— start of Data lines —

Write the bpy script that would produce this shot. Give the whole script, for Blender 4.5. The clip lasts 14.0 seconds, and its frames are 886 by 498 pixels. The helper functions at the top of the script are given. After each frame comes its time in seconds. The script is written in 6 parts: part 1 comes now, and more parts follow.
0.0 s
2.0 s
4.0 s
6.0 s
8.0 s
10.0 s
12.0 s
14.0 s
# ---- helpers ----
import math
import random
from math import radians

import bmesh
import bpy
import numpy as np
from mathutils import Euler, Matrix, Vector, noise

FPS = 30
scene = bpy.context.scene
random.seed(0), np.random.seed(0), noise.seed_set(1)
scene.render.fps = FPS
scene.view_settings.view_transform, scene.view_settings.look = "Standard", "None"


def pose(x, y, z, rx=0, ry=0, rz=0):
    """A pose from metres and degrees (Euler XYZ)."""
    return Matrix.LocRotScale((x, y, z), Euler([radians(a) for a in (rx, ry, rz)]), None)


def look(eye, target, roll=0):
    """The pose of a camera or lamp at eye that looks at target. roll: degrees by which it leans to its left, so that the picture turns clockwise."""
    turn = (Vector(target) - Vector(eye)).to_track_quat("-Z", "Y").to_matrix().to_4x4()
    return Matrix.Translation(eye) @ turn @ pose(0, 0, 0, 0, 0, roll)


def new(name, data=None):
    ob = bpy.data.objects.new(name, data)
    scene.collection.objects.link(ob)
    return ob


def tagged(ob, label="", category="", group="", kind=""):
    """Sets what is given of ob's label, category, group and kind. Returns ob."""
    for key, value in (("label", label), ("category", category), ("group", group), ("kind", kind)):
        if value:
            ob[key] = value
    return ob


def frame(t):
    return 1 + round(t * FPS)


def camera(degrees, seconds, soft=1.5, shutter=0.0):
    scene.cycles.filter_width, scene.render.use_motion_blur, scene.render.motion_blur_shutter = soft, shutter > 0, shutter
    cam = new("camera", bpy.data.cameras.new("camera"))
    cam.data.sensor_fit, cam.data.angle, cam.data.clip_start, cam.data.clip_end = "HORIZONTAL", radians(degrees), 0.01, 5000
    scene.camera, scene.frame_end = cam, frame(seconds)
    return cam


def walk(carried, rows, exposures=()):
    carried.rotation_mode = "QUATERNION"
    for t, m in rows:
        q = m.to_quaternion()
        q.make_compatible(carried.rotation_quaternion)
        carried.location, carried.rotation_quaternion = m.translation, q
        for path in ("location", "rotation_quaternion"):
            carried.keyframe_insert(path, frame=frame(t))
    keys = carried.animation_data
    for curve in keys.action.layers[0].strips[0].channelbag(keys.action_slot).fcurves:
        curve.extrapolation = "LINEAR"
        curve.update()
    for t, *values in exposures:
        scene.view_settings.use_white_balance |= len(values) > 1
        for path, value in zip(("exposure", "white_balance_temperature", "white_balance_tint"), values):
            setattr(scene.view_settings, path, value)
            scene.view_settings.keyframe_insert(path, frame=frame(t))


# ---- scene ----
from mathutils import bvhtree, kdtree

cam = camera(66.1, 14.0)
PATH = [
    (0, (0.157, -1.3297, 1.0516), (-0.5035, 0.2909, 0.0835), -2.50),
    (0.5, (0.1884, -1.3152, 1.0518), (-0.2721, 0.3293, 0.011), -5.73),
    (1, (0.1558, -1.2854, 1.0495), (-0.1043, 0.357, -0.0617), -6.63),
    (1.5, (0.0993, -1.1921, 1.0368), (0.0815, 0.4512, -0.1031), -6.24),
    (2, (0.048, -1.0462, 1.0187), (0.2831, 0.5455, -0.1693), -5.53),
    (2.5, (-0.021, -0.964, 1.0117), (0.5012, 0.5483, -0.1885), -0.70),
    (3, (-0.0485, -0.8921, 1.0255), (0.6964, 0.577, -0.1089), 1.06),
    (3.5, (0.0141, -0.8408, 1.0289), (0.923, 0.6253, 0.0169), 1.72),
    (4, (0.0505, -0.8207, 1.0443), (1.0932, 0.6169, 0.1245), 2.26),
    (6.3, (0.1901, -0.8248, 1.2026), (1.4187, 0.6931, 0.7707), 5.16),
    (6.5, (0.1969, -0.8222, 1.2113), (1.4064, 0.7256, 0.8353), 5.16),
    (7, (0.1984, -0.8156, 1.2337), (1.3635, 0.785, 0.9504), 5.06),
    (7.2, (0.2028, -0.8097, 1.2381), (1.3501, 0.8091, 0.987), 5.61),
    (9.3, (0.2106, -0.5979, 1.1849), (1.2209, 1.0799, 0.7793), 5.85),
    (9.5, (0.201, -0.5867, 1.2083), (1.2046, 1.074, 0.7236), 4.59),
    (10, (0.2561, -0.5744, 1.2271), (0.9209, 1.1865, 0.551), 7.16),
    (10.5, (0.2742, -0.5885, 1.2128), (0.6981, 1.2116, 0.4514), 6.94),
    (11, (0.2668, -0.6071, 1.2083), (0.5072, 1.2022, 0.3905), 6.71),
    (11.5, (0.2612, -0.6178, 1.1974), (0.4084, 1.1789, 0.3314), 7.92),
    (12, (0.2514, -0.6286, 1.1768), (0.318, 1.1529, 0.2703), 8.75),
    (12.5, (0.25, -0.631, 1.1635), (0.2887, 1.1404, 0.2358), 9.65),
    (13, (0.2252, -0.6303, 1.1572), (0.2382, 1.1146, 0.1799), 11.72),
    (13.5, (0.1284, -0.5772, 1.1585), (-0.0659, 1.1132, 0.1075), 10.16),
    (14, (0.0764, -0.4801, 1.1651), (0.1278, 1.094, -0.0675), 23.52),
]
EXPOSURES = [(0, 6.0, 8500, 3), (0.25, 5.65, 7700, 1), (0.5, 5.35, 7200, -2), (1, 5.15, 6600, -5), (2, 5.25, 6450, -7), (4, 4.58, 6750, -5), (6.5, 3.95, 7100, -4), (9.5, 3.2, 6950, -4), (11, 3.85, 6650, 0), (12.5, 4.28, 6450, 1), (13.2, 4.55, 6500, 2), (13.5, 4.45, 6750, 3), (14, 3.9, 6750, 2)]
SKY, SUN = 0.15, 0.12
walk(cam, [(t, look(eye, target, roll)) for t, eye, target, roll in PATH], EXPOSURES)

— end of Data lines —

▶ [What is being asked] Among the lines above, find the one with "for path in" and the one with "for path, value". Quote both and everything between them, exactly.

▶ [Reply to the task]
        for path in ("location", "rotation_quaternion"):
            carried.keyframe_insert(path, frame=frame(t))
    keys = carried.animation_data
    for curve in keys.action.layers[0].strips[0].channelbag(keys.action_slot).fcurves:
        curve.extrapolation = "LINEAR"
        curve.update()
    for t, *values in exposures:
        scene.view_settings.use_white_balance |= len(values) > 1
        for path, value in zip(("exposure", "white_balance_temperature", "white_balance_tint"), values):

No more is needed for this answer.